Use univariate importance metrics as a starting point, e.g. for a binary outcome use information value, or for a continuous outcome, r-squared - there’s plenty of other options. This relies on some kind of classing of your variables, so for continuous variables split them into quantiles, and for categorical then create dummy variables for anything with a decent amount of volume (say >5%) and anything else throw into an ‘Other’ bucket. This might sound like a ball ache but it’s just a case of writing a utility to do it and you’ll be able to re-use it for all of your projects.

Once you’ve done a first pass, throw away anything really weak, also for those variables that are highly correlated, keep the stronger one (at the risk of loosing something that may have a poor univariate importance but a strong interaction with anther variable).
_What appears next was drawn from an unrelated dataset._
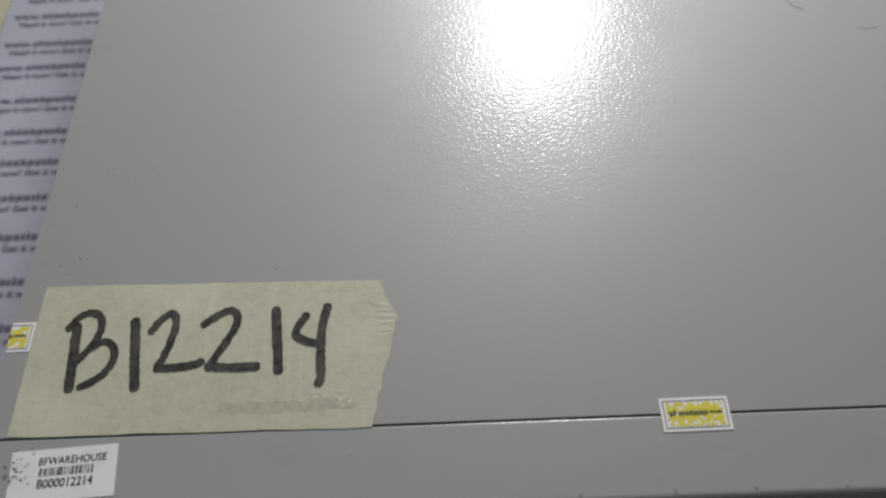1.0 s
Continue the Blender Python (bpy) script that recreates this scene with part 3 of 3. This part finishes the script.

Then build a model with everything in. Once you have a trained model you can use a technique to figure out the marginal importance of each variable. Basically, pass your training set through your trained model and generate predictions. Then freeze the entire dataset and change just one column at a time, setting it all to the mean (for continuous) or the mode (for categorical). Measuring the difference between the predictions before and after lets you figure out how much contribution each variable is making. I.e. if the predictions don’t change much then it’s not adding much. This allows you to do a second pass and throw away another batch of weak variables.

I generally find that throwing away weak variables barely hurts the overall performance of your model. So if practicality is an issue as it often is in production environments then this is the routine that I would follow.